Direction: Extract word for word the lines of the listing from its start to the line holding "pose from metres", both ends kept; pictures are not part of the copy.
───── Supplied material ─────
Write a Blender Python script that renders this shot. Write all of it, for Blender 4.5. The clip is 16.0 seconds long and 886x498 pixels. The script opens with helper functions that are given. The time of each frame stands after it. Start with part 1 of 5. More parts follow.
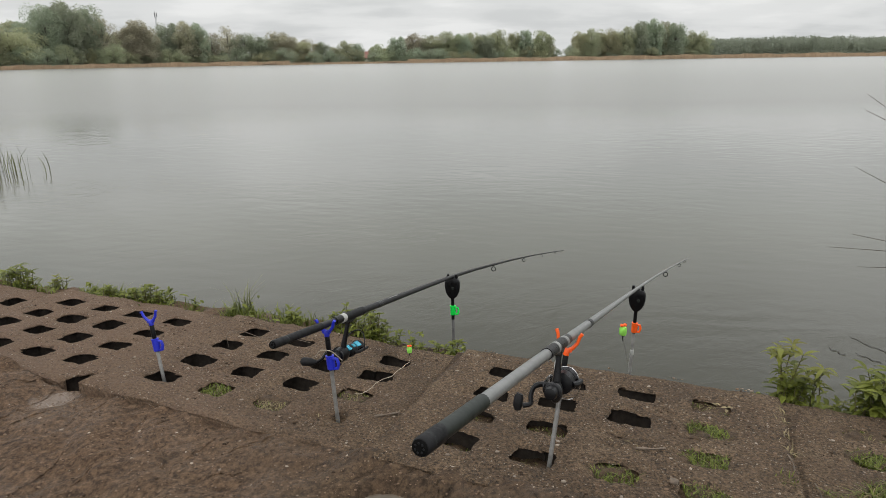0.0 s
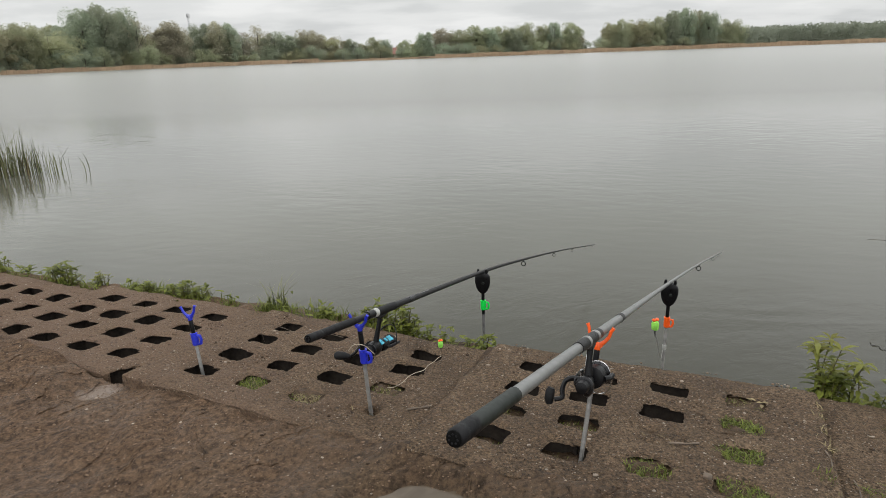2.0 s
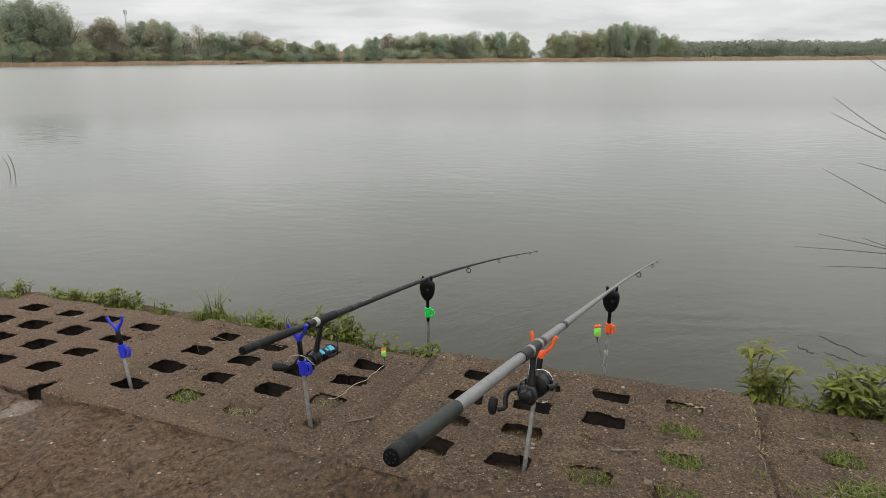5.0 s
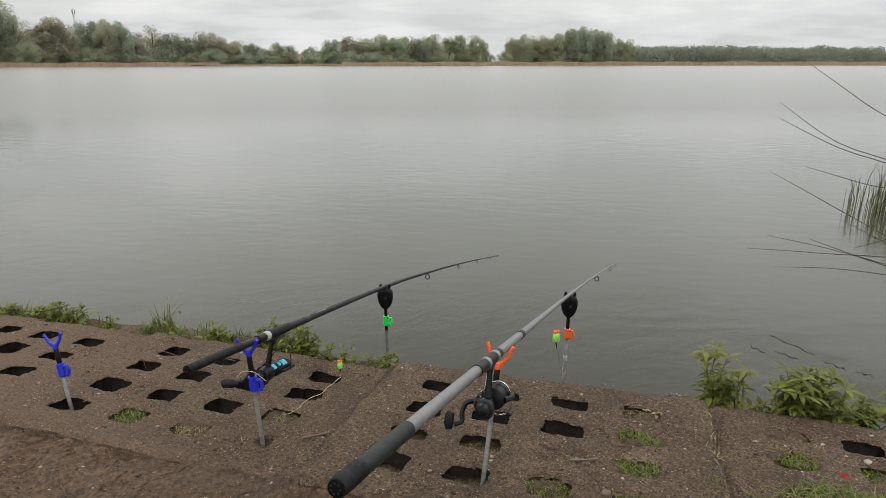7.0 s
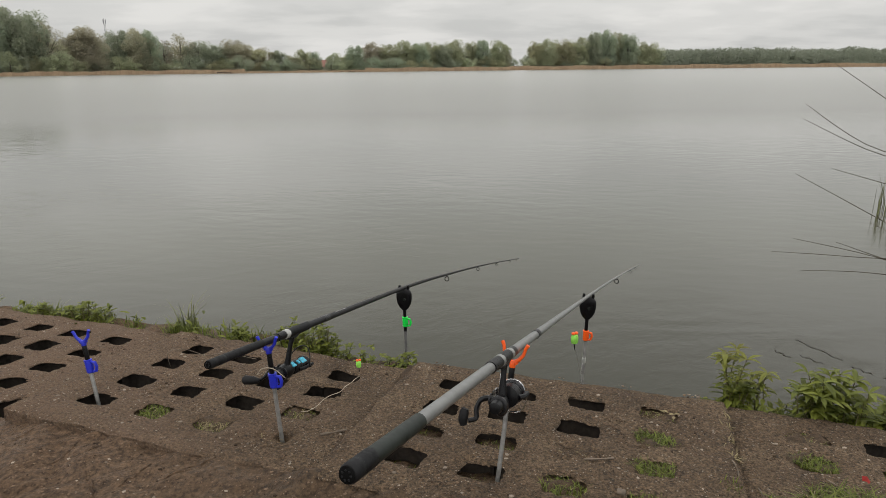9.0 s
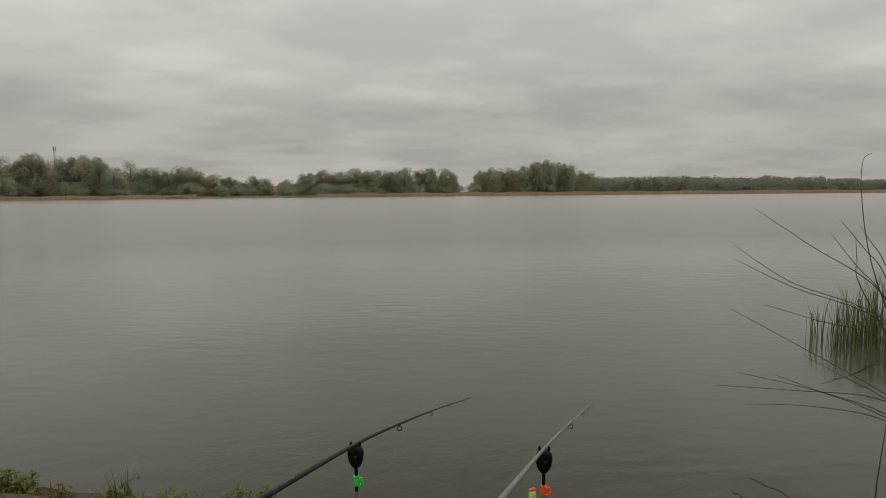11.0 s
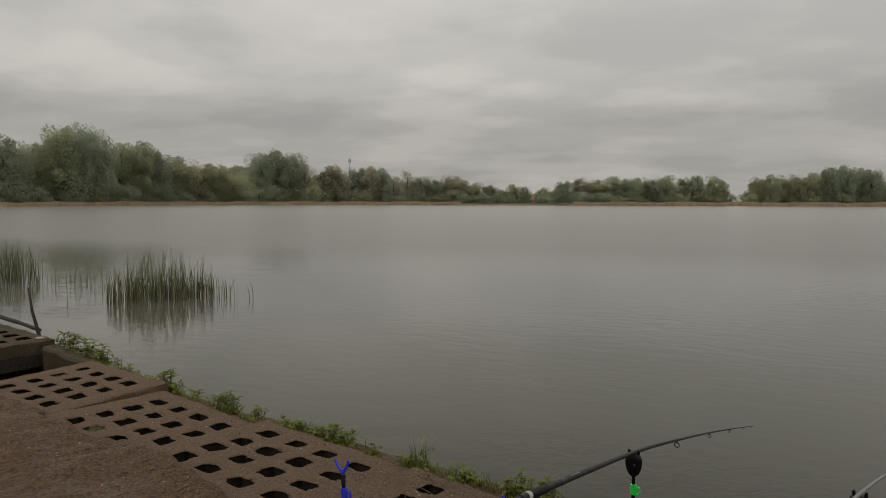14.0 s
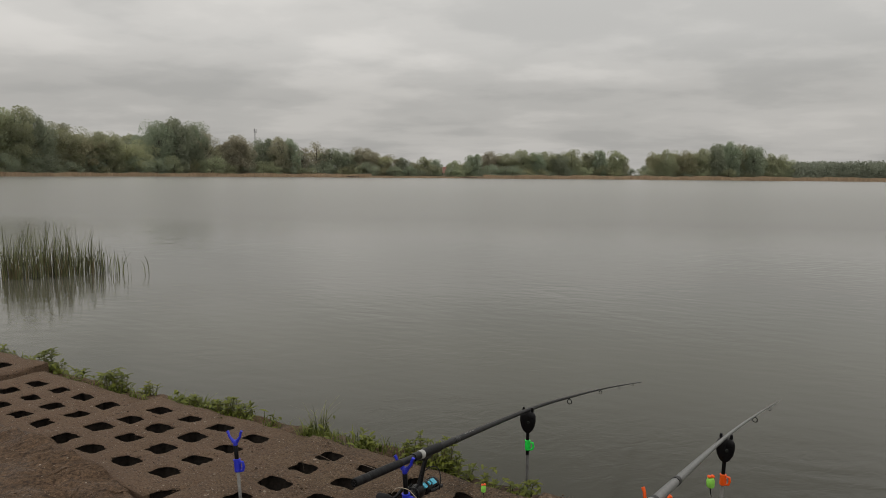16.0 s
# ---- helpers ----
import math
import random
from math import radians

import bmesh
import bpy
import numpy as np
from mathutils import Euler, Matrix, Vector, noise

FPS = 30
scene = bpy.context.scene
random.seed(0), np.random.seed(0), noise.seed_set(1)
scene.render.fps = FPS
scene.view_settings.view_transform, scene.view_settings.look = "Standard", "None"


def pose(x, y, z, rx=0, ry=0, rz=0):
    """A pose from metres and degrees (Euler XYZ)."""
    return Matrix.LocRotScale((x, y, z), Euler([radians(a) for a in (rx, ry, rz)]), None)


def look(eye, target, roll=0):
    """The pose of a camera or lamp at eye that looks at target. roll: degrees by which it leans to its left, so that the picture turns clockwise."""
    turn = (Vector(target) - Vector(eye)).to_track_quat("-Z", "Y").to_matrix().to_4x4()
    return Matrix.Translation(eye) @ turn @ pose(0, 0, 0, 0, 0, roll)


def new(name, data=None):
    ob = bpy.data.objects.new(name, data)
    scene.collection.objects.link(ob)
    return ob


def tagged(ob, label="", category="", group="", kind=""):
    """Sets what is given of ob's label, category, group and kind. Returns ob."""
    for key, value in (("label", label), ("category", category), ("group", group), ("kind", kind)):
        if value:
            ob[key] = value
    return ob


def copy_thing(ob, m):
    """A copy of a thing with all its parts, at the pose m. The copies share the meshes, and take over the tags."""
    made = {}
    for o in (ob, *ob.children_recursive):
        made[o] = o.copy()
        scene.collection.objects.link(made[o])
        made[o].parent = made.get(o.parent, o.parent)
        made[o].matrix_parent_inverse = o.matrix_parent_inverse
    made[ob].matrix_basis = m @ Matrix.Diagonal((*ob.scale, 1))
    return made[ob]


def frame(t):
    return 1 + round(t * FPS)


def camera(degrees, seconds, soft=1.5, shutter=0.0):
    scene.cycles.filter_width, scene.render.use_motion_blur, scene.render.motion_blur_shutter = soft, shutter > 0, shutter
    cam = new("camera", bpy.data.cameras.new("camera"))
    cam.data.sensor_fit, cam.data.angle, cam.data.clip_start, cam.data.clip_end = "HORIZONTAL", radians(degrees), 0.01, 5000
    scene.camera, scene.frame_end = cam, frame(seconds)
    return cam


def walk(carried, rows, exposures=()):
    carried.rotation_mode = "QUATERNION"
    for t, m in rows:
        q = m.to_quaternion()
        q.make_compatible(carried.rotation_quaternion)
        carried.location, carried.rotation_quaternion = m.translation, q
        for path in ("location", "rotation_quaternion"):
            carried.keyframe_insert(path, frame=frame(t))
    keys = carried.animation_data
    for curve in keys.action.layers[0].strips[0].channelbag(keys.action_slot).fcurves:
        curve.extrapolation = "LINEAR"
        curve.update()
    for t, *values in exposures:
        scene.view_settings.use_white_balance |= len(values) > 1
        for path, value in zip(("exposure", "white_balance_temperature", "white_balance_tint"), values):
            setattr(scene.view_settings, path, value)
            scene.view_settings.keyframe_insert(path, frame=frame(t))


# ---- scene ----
cam = camera(71.2, 16.0, soft=0.55)
PATH = [
    (0, (0.005, 0.003, 0.97), (-0.006, 1.914, 0.383), -0.7),
    (0.3, (0.005, -0.001, 0.972), (-0.031, 1.911, 0.385), -0.7),
    (0.5, (0.005, -0.002, 0.972), (-0.031, 1.911, 0.388), -0.6),
    (0.8, (0.001, 0.008, 0.972), (-0.06, 1.916, 0.374), -1.3),
    (1, (-0.003, 0.014, 0.972), (-0.076, 1.923, 0.382), -1.5),
    (1.3, (-0.009, 0.002, 0.977), (-0.136, 1.918, 0.418), -0.6),
    (1.5, (-0.01, -0.008, 0.98), (-0.123, 1.909, 0.423), -0.9),
    (1.8, (-0.003, -0.012, 0.978), (-0.101, 1.893, 0.375), -1.6),
    (2, (0.001, -0.012, 0.975), (-0.104, 1.893, 0.375), -1.9),
    (2.3, (0.002, -0.013, 0.973), (-0.101, 1.891, 0.372), -1.7),
    (2.5, (0.002, -0.014, 0.973), (-0.098, 1.888, 0.363), -1.9),
    (3, (0.005, -0.013, 0.975), (-0.088, 1.892, 0.373), -1.8),
    (3.3, (0.004, -0.014, 0.978), (-0.089, 1.892, 0.379), -1.5),
    (3.5, (0.004, -0.014, 0.979), (-0.089, 1.892, 0.383), -1.5),
    (3.8, (0.004, -0.009, 0.978), (-0.065, 1.899, 0.383), -1.1),
    (4, (0.004, 0.002, 0.976), (-0.021, 1.912, 0.384), -0.7),
    (4.2, (0.006, 0.014, 0.974), (0.037, 1.927, 0.39), -0.2),
    (6.3, (0.023, 0.025, 0.967), (0.125, 1.926, 0.356), -0.3),
    (6.5, (0.03, 0.035, 0.966), (0.178, 1.931, 0.349), -0.3),
    (6.8, (0.031, 0.051, 0.973), (0.186, 1.955, 0.381), -0.2),
    (7, (0.032, 0.055, 0.977), (0.22, 1.961, 0.4), 0.1),
    (7.3, (0.036, 0.053, 0.978), (0.226, 1.962, 0.41), -0.8),
    (7.5, (0.038, 0.049, 0.978), (0.233, 1.957, 0.412), -1.0),
    (7.8, (0.032, 0.037, 0.973), (0.236, 1.939, 0.39), -0.8),
    (8, (0.028, 0.03, 0.968), (0.147, 1.931, 0.357), -0.8),
    (8.2, (0.03, 0.027, 0.965), (0.125, 1.923, 0.338), -0.8),
    (10.3, (0.066, 0.042, 1.052), (0.325, 2.004, 0.764), -0.1),
    (10.5, (0.055, 0.016, 1.089), (0.35, 1.98, 0.849), -0.4),
    (10.8, (0.045, 0.027, 1.097), (0.355, 1.994, 0.914), -0.6),
    (11, (0.039, 0.033, 1.098), (0.323, 2.005, 0.918), -0.3),
    (11.3, (0.017, 0.022, 1.098), (0.168, 2.009, 0.931), -0.6),
    (11.5, (0.0, 0.014, 1.1), (0.077, 2.007, 0.953), -0.4),
    (11.8, (-0.018, 0.013, 1.118), (-0.005, 2.011, 1.021), -1.5),
    (12, (-0.028, 0.012, 1.127), (-0.097, 2.01, 1.06), -1.7),
    (12.3, (-0.044, 0.004, 1.124), (-0.241, 1.994, 1.096), -1.6),
    (12.5, (-0.055, -0.005, 1.121), (-0.293, 1.981, 1.089), -1.2),
    (12.8, (-0.071, -0.021, 1.118), (-0.392, 1.953, 1.066), 0),
    (13, (-0.08, -0.029, 1.112), (-0.45, 1.935, 1.034), -0.1),
    (13.3, (-0.088, -0.036, 1.094), (-0.529, 1.912, 0.981), 0.9),
    (13.5, (-0.09, -0.039, 1.088), (-0.55, 1.903, 0.96), 0.9),
    (13.8, (-0.09, -0.046, 1.088), (-0.596, 1.883, 0.942), 0.6),
    (14, (-0.09, -0.049, 1.088), (-0.608, 1.877, 0.934), 0.3),
    (14.3, (-0.079, -0.045, 1.086), (-0.53, 1.895, 0.912), 0.3),
    (14.5, (-0.066, -0.036, 1.083), (-0.451, 1.918, 0.901), 0.4),
    (14.8, (-0.052, -0.012, 1.077), (-0.337, 1.957, 0.875), 0.1),
    (15, (-0.046, 0.0, 1.073), (-0.285, 1.975, 0.861), 0.0),
    (15.3, (-0.04, 0.006, 1.066), (-0.239, 1.98, 0.821), 0.2),
    (15.5, (-0.037, 0.006, 1.063), (-0.239, 1.98, 0.815), 0.2),
    (15.8, (-0.035, -0.01, 1.061), (-0.245, 1.964, 0.821), 0.3),
    (16, (-0.035, -0.032, 1.06), (-0.272, 1.939, 0.821), 0.6),
]
EXPOSURES = [(0.0, 0.21, 6350, 9), (2.0, 0.26, 6350, 9), (4.2, 0.26, 6350, 9), (6.3, 0.23, 6350, 9), (8.2, 0.20, 6350, 9), (10.3, -0.40, 6900, 10), (11.0, -0.63, 6900, 10), (12.5, -0.87, 6900, 10), (14.0, -0.73, 6850, 10), (16.0, -0.51, 6700, 10)]
walk(cam, [(t, look(eye, target, roll)) for t, eye, target, roll in PATH], EXPOSURES)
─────
Solution:
Write a Blender Python script that renders this shot. Write all of it, for Blender 4.5. The clip is 16.0 seconds long and 886x498 pixels. The script opens with helper functions that are given. The time of each frame stands after it. Start with part 1 of 5. More parts follow.
0.0 s
2.0 s
5.0 s
7.0 s
9.0 s
11.0 s
14.0 s
16.0 s
# ---- helpers ----
import math
import random
from math import radians

import bmesh
import bpy
import numpy as np
from mathutils import Euler, Matrix, Vector, noise

FPS = 30
scene = bpy.context.scene
random.seed(0), np.random.seed(0), noise.seed_set(1)
scene.render.fps = FPS
scene.view_settings.view_transform, scene.view_settings.look = "Standard", "None"


def pose(x, y, z, rx=0, ry=0, rz=0):
    """A pose from metres and degrees (Euler XYZ)."""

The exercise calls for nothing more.